** Written request **
Write the material out again exactly as it stands.

** Raw data **
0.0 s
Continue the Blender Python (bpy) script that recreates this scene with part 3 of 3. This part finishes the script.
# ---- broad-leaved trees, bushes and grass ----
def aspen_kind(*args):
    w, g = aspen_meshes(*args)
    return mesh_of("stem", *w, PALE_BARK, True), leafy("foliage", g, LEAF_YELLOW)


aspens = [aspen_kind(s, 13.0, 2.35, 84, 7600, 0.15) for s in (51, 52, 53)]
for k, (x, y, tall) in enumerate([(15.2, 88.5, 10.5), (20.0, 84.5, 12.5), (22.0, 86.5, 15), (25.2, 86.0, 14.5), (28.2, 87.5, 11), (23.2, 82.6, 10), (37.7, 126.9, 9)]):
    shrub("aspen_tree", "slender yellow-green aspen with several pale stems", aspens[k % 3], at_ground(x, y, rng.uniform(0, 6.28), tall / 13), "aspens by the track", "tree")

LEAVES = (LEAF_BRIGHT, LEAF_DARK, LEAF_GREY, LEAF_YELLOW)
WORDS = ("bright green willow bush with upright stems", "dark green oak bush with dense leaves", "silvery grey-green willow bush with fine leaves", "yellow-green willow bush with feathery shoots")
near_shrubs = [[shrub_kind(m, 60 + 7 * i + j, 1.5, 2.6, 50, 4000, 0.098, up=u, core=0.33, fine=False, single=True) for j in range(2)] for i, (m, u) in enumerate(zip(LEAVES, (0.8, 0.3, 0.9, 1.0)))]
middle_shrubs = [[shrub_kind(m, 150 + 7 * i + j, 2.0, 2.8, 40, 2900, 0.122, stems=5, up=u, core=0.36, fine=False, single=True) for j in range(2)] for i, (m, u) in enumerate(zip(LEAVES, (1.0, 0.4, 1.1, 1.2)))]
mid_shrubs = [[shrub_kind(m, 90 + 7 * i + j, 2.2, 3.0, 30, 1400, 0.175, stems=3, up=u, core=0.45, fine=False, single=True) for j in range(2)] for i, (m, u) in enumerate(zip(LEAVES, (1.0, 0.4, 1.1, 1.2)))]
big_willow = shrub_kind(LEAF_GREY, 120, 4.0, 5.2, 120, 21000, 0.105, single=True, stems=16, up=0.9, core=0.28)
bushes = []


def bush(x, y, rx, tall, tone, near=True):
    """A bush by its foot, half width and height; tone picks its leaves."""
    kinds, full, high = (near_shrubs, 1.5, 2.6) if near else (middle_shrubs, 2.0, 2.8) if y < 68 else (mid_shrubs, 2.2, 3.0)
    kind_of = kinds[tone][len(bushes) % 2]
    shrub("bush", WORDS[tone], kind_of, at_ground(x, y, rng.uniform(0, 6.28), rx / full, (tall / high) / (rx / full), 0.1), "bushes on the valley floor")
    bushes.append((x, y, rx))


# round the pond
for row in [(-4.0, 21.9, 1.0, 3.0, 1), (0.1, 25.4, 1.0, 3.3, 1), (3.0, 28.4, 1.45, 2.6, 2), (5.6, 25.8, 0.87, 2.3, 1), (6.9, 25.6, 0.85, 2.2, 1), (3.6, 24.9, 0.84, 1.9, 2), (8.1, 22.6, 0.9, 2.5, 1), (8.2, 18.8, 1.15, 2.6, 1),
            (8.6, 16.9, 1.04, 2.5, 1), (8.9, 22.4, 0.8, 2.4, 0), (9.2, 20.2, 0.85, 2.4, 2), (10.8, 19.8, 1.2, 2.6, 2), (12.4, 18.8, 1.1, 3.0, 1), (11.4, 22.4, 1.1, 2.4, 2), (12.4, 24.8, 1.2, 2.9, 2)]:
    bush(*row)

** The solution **
0.0 s
Continue the Blender Python (bpy) script that recreates this scene with part 3 of 3. This part finishes the script.
# ---- broad-leaved trees, bushes and grass ----
def aspen_kind(*args):
    w, g = aspen_meshes(*args)
    return mesh_of("stem", *w, PALE_BARK, True), leafy("foliage", g, LEAF_YELLOW)


aspens = [aspen_kind(s, 13.0, 2.35, 84, 7600, 0.15) for s in (51, 52, 53)]
for k, (x, y, tall) in enumerate([(15.2, 88.5, 10.5), (20.0, 84.5, 12.5), (22.0, 86.5, 15), (25.2, 86.0, 14.5), (28.2, 87.5, 11), (23.2, 82.6, 10), (37.7, 126.9, 9)]):
    shrub("aspen_tree", "slender yellow-green aspen with several pale stems", aspens[k % 3], at_ground(x, y, rng.uniform(0, 6.28), tall / 13), "aspens by the track", "tree")

LEAVES = (LEAF_BRIGHT, LEAF_DARK, LEAF_GREY, LEAF_YELLOW)
WORDS = ("bright green willow bush with upright stems", "dark green oak bush with dense leaves", "silvery grey-green willow bush with fine leaves", "yellow-green willow bush with feathery shoots")
near_shrubs = [[shrub_kind(m, 60 + 7 * i + j, 1.5, 2.6, 50, 4000, 0.098, up=u, core=0.33, fine=False, single=True) for j in range(2)] for i, (m, u) in enumerate(zip(LEAVES, (0.8, 0.3, 0.9, 1.0)))]
middle_shrubs = [[shrub_kind(m, 150 + 7 * i + j, 2.0, 2.8, 40, 2900, 0.122, stems=5, up=u, core=0.36, fine=False, single=True) for j in range(2)] for i, (m, u) in enumerate(zip(LEAVES, (1.0, 0.4, 1.1, 1.2)))]
mid_shrubs = [[shrub_kind(m, 90 + 7 * i + j, 2.2, 3.0, 30, 1400, 0.175, stems=3, up=u, core=0.45, fine=False, single=True) for j in range(2)] for i, (m, u) in enumerate(zip(LEAVES, (1.0, 0.4, 1.1, 1.2)))]
big_willow = shrub_kind(LEAF_GREY, 120, 4.0, 5.2, 120, 21000, 0.105, single=True, stems=16, up=0.9, core=0.28)
bushes = []


def bush(x, y, rx, tall, tone, near=True):
    """A bush by its foot, half width and height; tone picks its leaves."""
    kinds, full, high = (near_shrubs, 1.5, 2.6) if near else (middle_shrubs, 2.0, 2.8) if y < 68 else (mid_shrubs, 2.2, 3.0)
    kind_of = kinds[tone][len(bushes) % 2]
    shrub("bush", WORDS[tone], kind_of, at_ground(x, y, rng.uniform(0, 6.28), rx / full, (tall / high) / (rx / full), 0.1), "bushes on the valley floor")
    bushes.append((x, y, rx))


# round the pond
for row in [(-4.0, 21.9, 1.0, 3.0, 1), (0.1, 25.4, 1.0, 3.3, 1), (3.0, 28.4, 1.45, 2.6, 2), (5.6, 25.8, 0.87, 2.3, 1), (6.9, 25.6, 0.85, 2.2, 1), (3.6, 24.9, 0.84, 1.9, 2), (8.1, 22.6, 0.9, 2.5, 1), (8.2, 18.8, 1.15, 2.6, 1),
            (8.6, 16.9, 1.04, 2.5, 1), (8.9, 22.4, 0.8, 2.4, 0), (9.2, 20.2, 0.85, 2.4, 2), (10.8, 19.8, 1.2, 2.6, 2), (12.4, 18.8, 1.1, 3.0, 1), (11.4, 22.4, 1.1, 2.4, 2), (12.4, 24.8, 1.2, 2.9, 2)]:
    bush(*row)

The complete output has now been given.